国連本部での第3回核兵器禁止条約締約国会議と並行し、世界宗教者平和会議(WCRP/RfP)、核兵器廃絶国際キャンペーン(ICAN)とアフリカ諸宗教指導者評議会は3月4日、ニューヨークで「核兵器廃絶のための道徳的義務に関する宗教間、世代間、セクター間の対話」と題する関連行事(サイドイベント)を共催した。世界教会協議会(WCC)のプレスリリースが6日、伝えた。
参加者たちは、「核の抑止論と人間生命、人間の尊厳性、地球の擁護との間における矛盾」「核兵器の使用が誘発する人道や環境に及ぼす危険性と、核兵器を廃絶していく道徳的、倫理的、宗教的義務」を指摘しながら、同条約が人類に対して「平和と聖で、分かち合われた人間生命の繁栄を保障する」と強調した。分科会では、「核兵器が及ぼす甚大なる人道的、環境的な被害に関する無理解」や「核兵器が突きつける超国家的側面に対する、各国の法的対処に関する枠組みの欠陥」が指摘され、「放射能を浴びた(原爆や核実験の)生存者や先住民の声を代弁するためのイニシアチブ」についても討議された。また、「世界の諸宗教が、それぞれの有する人道機関のネットワークを使用して、軍事費を社会的、環境的福祉へと方向転換させていく」こともアピールされた。同行事は、『核兵器に憂慮する信仰共同体」』と題する行動計画書を採択し、閉幕した。

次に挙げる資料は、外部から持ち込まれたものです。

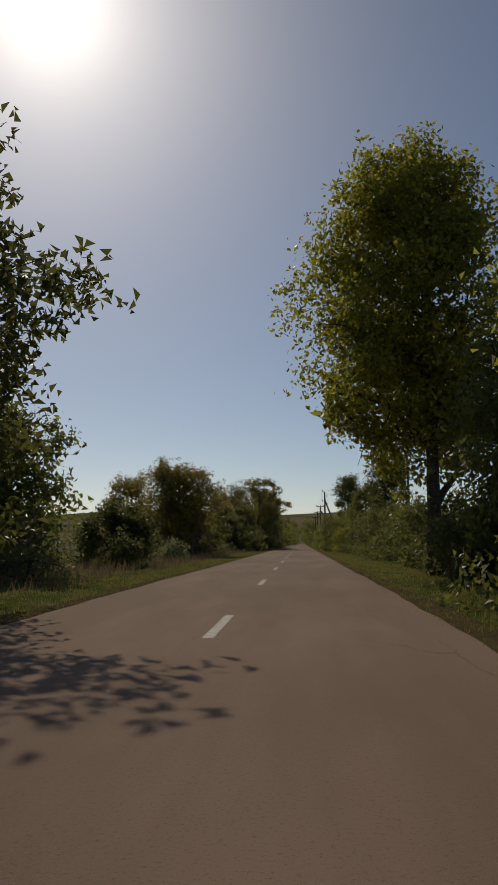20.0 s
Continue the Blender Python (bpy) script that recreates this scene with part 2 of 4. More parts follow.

さらに、世界の107に及ぶ信仰を基盤とするグループは5日、「恐るべき広島と長崎への原爆投下から80年」に際し、「あのような非人間的な兵器によって、想像もできない苦痛を体験した被爆者たちを、厳かに思い起す」との合同声明文を公表した。そして、「私たちは、日本原水爆被害者団体協議会(日本被団協)へのノーベル平和賞の授与と、核兵器なき世界へ向けた牽引(けんいん)者としての、彼らの絶え間なく、勇気あるリーダーシップに敬意を表する」とも宣言した。「核兵器が再び使われないことを祈る」世界の諸宗教指導者たちは、「信仰を持つ多くの勇気ある個人が、各自の信仰の要請に従って、核兵器に反対してきた」と指摘し、それが故に、「私たちは、信仰共同体として今日、一致して声を上げる」のだと強調。声明文は、被爆者の深い苦痛、核実験による被害を受けた先住民の共同体、核軍備拡張競争による苦しみに耐えてきた全ての人々に思いを馳(は)せる。そして、「人類の未来は、核兵器の無い世界」であり、「この分かち合われた確信によって、われわれは今日、ここに集まり、われわれの世界が破壊に向かって進んでいることに反意を表明する」と主張した。
原水爆禁止日本協議会(原水協)などが3月5日に共催したイベントでは、米国による太平洋のビキニ環礁での核実験で被爆した元漁船員の長女、下本節子さんが、「これ以上被害者を増やさない努力をしてほしい」と市民らに訴えた。米国が80年前の1945年3月5日にビキニ環礁で実施した核実験は、広島に投下された原爆の1000倍の破壊力を有する強力なものであった。マーシャル諸島共和国は、毎年3月1日を「核実験犠牲者の追憶日」と定めている。同国の欧州国連本部常駐代表部とWCCは2月28日、ジュネーブで各国大使、諸国の国連常駐代表、国連諸機関、非政府組織の参加を得て、1946年から58年に米国がマーシャル諸島で実行した核実験の犠牲者や生存者に思いを馳せ、「責任、正義、核兵器の廃絶」を求める記念日を共催した。